A red-faced man with prematurely white hair approached Bartan, obviously in the role of spokesman. In spite of being slightly below average height he had an air of assurance and, unusually in such a community, was wearing a smallsword.

"I am Majin Karrodall, reeve of the township of New Minnett," he said in friendly tones. "We don't see many aircraft in these parts."

"I'm scouting for a party of claimants," Bartan replied to the unspoken question. "My name is Bartan Drumme, and I would be grateful for some water to drink. I have flown much farther than I intended today and it is thirsty work."

"You're welcome to all the water you want, but if you would prefer it you can have good brown ale. What do you say?"

"I say good brown ale." Bartan, who had not tasted an alcoholic beverage since joining the expedition, grinned to show his appreciation of the offer.
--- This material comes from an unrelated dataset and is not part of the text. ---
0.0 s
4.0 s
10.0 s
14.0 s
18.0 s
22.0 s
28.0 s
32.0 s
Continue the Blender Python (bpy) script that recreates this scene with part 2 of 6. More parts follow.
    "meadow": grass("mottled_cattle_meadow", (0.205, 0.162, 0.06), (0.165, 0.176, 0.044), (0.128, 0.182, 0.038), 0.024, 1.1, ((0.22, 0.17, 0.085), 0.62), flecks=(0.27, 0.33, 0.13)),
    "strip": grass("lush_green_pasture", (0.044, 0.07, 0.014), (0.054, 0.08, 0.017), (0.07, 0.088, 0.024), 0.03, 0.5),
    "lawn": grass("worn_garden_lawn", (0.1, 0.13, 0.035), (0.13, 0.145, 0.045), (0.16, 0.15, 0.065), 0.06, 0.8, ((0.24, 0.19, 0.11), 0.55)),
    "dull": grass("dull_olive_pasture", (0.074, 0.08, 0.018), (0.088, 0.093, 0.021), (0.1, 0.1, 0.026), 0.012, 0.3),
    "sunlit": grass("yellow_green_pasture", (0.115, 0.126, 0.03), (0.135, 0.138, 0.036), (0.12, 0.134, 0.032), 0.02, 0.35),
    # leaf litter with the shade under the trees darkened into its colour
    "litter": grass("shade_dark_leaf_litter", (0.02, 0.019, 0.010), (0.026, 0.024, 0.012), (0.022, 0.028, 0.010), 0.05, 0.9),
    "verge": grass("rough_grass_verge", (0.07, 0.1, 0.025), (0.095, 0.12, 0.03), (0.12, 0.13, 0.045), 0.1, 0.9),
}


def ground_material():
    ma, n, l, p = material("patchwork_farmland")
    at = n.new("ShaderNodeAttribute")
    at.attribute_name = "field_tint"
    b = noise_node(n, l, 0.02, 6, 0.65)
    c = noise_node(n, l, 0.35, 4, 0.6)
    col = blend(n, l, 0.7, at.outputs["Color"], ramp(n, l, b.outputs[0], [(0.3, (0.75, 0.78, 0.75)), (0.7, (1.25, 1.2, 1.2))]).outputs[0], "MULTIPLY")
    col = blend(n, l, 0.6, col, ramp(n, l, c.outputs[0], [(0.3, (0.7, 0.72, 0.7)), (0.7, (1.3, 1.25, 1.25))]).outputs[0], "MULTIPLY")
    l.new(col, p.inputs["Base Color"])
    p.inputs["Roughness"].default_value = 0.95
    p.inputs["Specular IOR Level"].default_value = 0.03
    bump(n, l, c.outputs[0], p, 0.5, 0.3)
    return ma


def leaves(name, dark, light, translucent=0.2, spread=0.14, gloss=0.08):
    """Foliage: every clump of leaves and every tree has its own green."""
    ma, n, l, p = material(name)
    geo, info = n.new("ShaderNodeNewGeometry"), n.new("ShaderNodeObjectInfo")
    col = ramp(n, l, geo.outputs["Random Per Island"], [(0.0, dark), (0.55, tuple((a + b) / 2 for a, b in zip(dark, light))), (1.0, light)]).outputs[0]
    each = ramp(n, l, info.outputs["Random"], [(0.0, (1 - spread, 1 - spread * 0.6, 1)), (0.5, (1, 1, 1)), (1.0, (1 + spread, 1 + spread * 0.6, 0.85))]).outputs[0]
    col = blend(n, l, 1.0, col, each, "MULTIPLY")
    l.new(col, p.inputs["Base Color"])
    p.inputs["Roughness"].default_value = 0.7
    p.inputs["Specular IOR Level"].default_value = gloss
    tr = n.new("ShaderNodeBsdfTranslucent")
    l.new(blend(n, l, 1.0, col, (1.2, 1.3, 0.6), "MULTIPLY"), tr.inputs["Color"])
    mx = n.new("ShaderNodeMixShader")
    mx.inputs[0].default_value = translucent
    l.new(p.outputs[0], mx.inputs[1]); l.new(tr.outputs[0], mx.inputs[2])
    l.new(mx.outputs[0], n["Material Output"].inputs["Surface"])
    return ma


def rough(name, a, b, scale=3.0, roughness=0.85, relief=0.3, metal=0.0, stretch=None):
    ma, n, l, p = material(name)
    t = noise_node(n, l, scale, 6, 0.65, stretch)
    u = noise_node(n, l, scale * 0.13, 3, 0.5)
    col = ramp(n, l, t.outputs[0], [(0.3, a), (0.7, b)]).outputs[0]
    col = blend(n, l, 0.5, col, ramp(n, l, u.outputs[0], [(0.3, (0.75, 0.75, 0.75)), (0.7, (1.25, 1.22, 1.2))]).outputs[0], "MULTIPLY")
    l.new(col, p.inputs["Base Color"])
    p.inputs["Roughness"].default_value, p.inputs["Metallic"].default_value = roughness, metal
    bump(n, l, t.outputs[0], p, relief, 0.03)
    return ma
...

There was a murmur of approval from those watching and the men began a general movement towards an open-fronted barn-like building which appeared to double as a meeting place and tavern. In a short time Bartan was seated at a long table in the company of Karrodall and about ten other men, most of whom had been introduced to him as storekeepers or riverboat crew. From the tone of the amiable banter going on around him Bartan guessed that impromptu gatherings like this were not infrequent events, and that his arrival had been seized on as a convenient excuse. A substantial two-handled jar was placed before him and when he sipped from it he found the ale to be cool, strong and not too sweet for his taste. Comforted by the welcome and the unexpected hospitality, he proceeded to quench his thirst and to answer questions about himself, the airboat and the objectives of Trinchil's expedition.

"I fear this is not the kind of news you wish to hear," Karrodall said, "but I think you will be obliged to turn north. The lands to the west of here are curtailed by the mountains, and to the south by the ocean—and the prime tracts have all been claimed and registered. It isn't much better if you head north into New Kail, I admit, but I have heard that there are one or two quiet little valleys still untouched on the other side of the Barrier range."
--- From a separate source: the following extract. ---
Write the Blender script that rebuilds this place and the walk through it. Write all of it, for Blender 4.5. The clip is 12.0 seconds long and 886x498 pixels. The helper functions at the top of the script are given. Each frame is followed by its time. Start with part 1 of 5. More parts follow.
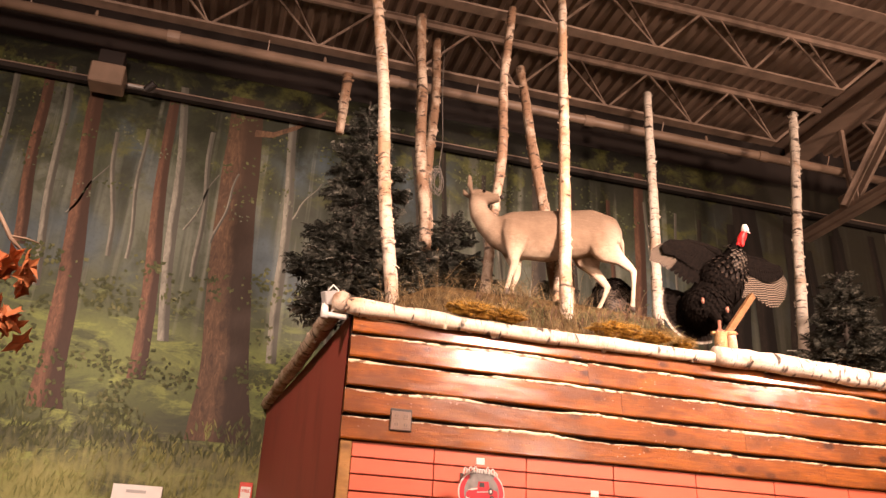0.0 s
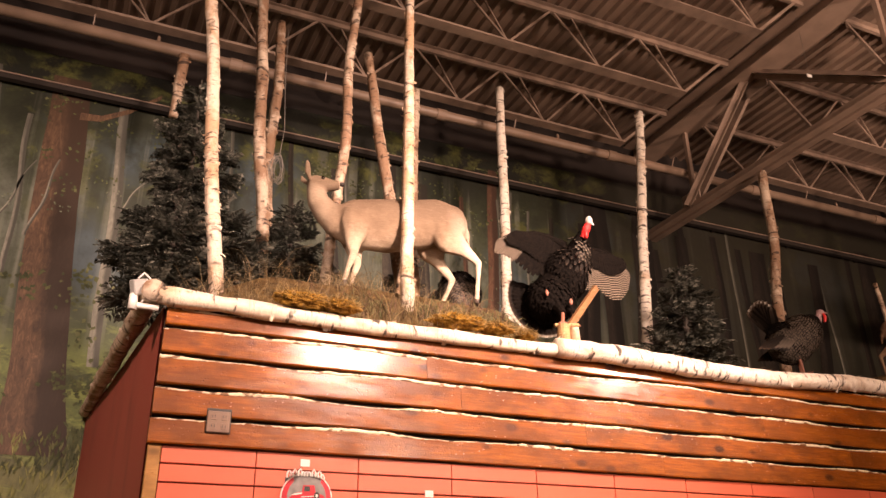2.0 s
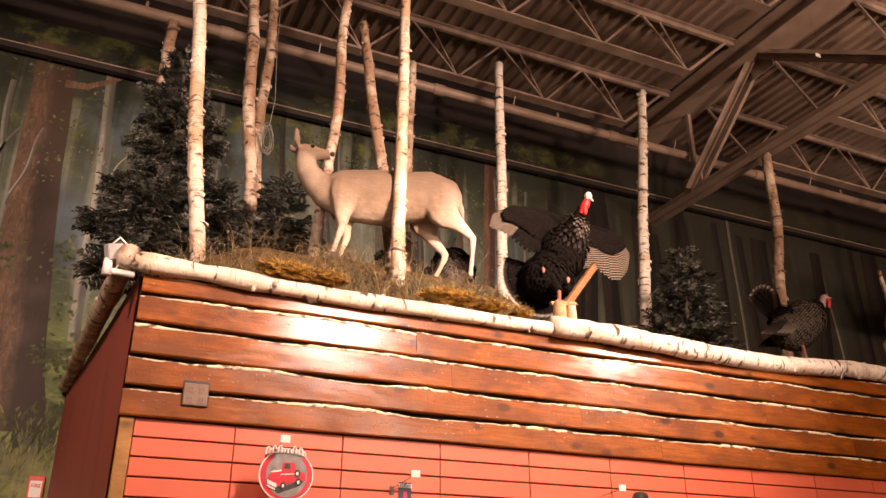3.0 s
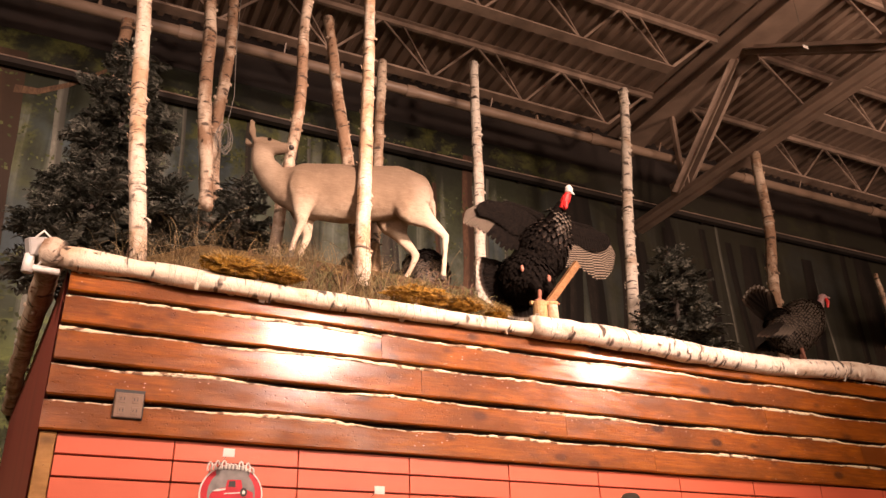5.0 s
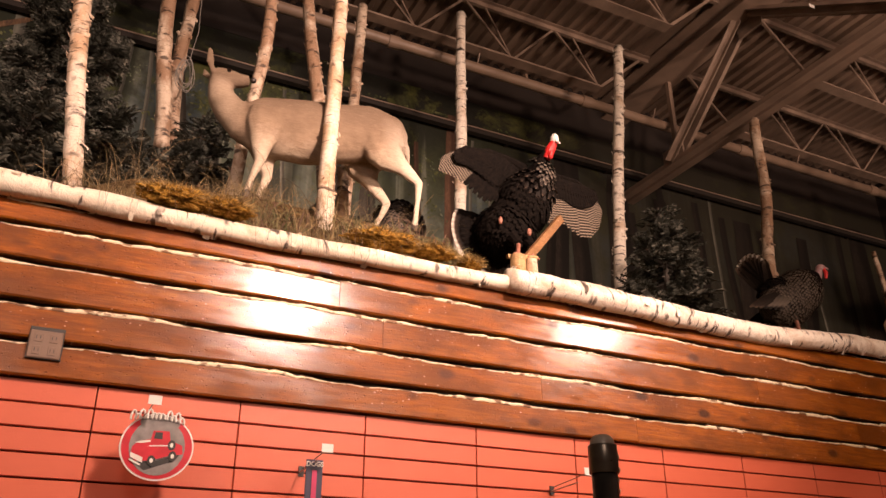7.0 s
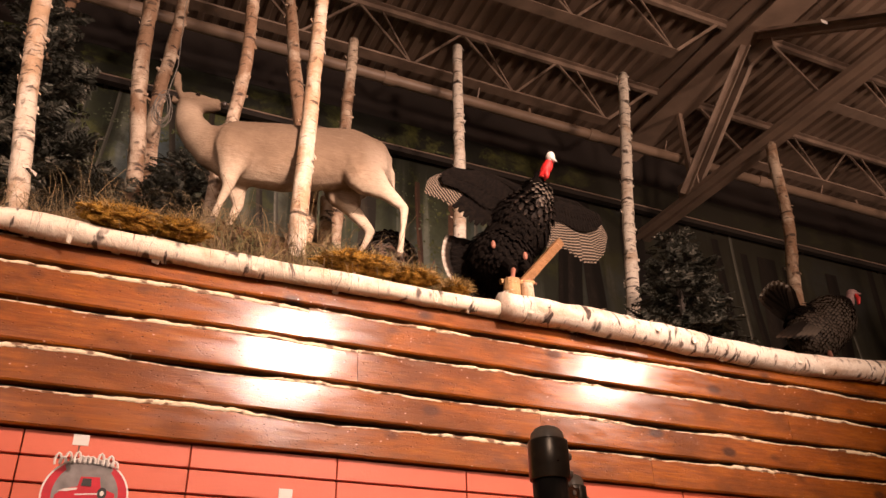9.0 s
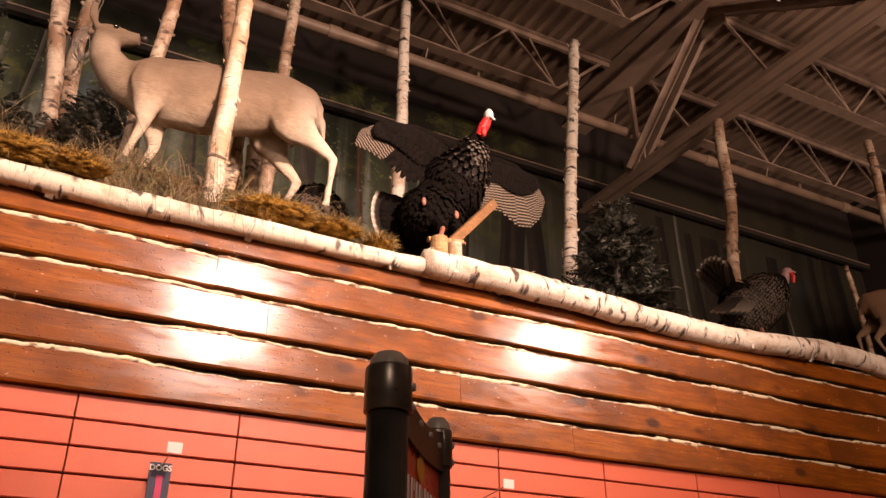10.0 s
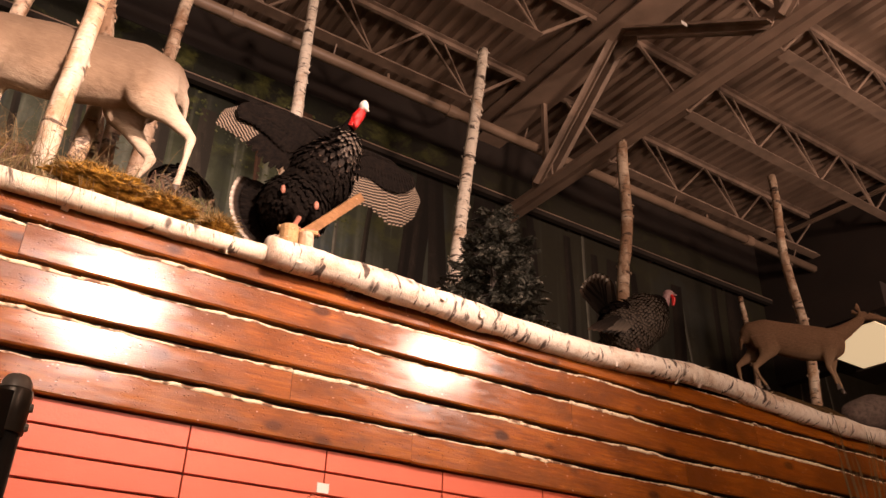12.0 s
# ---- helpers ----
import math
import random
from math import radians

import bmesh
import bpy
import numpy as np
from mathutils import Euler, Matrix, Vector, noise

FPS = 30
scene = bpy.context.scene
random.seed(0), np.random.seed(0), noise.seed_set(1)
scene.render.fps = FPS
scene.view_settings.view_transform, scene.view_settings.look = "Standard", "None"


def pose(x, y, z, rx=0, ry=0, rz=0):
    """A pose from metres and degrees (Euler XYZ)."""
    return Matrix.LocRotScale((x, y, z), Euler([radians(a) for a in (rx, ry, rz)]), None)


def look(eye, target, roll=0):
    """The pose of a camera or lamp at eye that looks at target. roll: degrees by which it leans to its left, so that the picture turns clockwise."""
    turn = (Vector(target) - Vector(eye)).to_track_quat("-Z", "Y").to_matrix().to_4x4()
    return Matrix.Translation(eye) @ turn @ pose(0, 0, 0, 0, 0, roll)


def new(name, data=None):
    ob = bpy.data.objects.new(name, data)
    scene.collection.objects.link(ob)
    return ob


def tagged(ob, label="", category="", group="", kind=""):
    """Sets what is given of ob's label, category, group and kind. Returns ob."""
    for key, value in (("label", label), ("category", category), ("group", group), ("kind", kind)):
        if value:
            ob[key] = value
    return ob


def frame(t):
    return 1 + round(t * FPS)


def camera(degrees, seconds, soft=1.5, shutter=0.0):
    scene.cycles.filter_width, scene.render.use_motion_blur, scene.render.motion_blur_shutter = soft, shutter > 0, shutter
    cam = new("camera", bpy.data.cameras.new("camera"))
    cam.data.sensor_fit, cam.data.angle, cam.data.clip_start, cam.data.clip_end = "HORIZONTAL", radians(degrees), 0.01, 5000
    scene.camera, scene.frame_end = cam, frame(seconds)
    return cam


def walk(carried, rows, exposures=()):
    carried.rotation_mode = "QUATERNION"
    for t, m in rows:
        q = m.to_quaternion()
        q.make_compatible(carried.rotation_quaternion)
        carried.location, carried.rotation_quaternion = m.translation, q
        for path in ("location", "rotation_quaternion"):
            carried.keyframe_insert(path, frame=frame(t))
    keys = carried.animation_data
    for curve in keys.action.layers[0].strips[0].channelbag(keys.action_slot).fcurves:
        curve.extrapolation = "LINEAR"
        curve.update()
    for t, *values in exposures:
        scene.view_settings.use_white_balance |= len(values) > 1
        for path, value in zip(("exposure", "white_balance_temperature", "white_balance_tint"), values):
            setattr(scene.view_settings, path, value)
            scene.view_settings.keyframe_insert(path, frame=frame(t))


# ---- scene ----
cam = camera(56.4, 12.0)
PATH = [
    (0, (0.121, -0.262, 1.523), (0.595, 1.51, 2.321), 2.8),
    (0.5, (0.179, -0.145, 1.526), (0.806, 1.576, 2.33), 0.8),
    (1, (0.255, -0.064, 1.536), (0.97, 1.615, 2.355), -1.4),
    (1.5, (0.358, -0.025, 1.537), (1.112, 1.627, 2.375), -1.8),
    (2, (0.463, 0.009, 1.539), (1.227, 1.664, 2.36), -0.9),
    (2.5, (0.516, 0.105, 1.511), (1.286, 1.768, 2.311), 0.8),
    (3, (0.603, 0.23, 1.53), (1.376, 1.893, 2.328), -0.0),
    (3.2, (0.644, 0.273, 1.535), (1.428, 1.933, 2.329), -0.9),
    (5, (0.926, 0.639, 1.533), (1.714, 2.264, 2.392), -1.5),
    (5.5, (0.999, 0.763, 1.532), (1.812, 2.379, 2.386), -1.6),
    (6, (1.089, 0.882, 1.53), (1.943, 2.491, 2.357), -0.6),
    (6.5, (1.197, 0.978, 1.541), (2.036, 2.597, 2.364), -0.2),
    (6.7, (1.215, 0.994, 1.532), (2.038, 2.621, 2.354), 0.1),
    (8.3, (1.517, 1.338, 1.506), (2.297, 2.943, 2.409), -1.3),
    (8.5, (1.561, 1.368, 1.52), (2.32, 2.966, 2.455), -1.1),
    (9, (1.653, 1.367, 1.515), (2.382, 2.962, 2.476), -1.0),
    (9.5, (1.761, 1.416, 1.528), (2.528, 3.015, 2.452), -0.7),
    (10, (1.878, 1.494, 1.514), (2.717, 3.067, 2.421), -0.1),
    (10.5, (2.025, 1.504, 1.543), (2.922, 3.049, 2.44), -1.3),
    (11, (2.135, 1.46, 1.518), (3.055, 2.999, 2.406), -1.7),
    (11.5, (2.243, 1.454, 1.516), (3.169, 2.977, 2.423), -0.7),
    (12, (2.366, 1.46, 1.519), (3.317, 2.946, 2.462), 1.9),
]
walk(cam, [(t, look(eye, target, roll)) for t, eye, target, roll in PATH], [(0, 0.34), (2, 0.26), (3, 0.13), (5, 0.02), (6.5, -0.17), (8.5, -0.44), (9.5, -0.32), (10.5, -0.27), (11.5, -0.22), (12, -0.24)])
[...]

"I've seen those valleys," a plump man called Otler put in. "The only way you can stand upright is by growing one leg longer than the other."

The remark occasioned some laughter, and Bartan waited until it had subsided. "I have just flown over some excellent farming land to the east of the river. I realise, of course, that we are too late to claim it—but why are the farms not being worked?"

"It'll never be too late to claim that cursed place," Otler muttered, staring down into his drink.

Bartan was immediately intrigued. "What do you…?"

"Pay him no heed," Karrodall said quickly. "It was the ale talking."

Otler sat up straight, with an offended expression on his round face. "I'm not drunk! Are you suggesting that I'm drunk? I'm not drunk!"

"He's drunk," Karrodall assured Bartan.

"Nevertheless, I'd like to know what he meant." Bartan knew he was displeasing the reeve by pursuing the point, but Otler's strange comment was reverberating in his mind. "This is a matter of considerable importance to me."

"You might as well tell what he wants to know, Majin," another man said. "He'll be able to find out for himself."

Karrodall sighed and shot Oiler a venomous glance, and when he spoke his voice had lost its former briskness. "The land to which you refer is known to us as the Haunt. And while it is true that all claims to it have been allowed to lapse, that information is of no value to you. Your people will never settle there."

"Why not?"

"Why do you think we call it the Haunt? It is a place of evil, my friend. All who go there are … troubled."

"By ghosts? By wraiths?" Bartan made no attempt to hide his incredulity and joy. "Are you saying that there are only hobgoblins to dispute the ownership of that land?"

Karrodall's face was solemn, the eyes intent. "I'm saying that you would be ill-advised to try settling there."

"Thank you for the advice." Bartan drained his ale, set the jar down with a flourish and stood up. "And thank you for the hospitality, gentlemen—I will repay it soon."

He left the table and went out into the aftday sunshine, eager to get aloft and return to the expedition with his good news.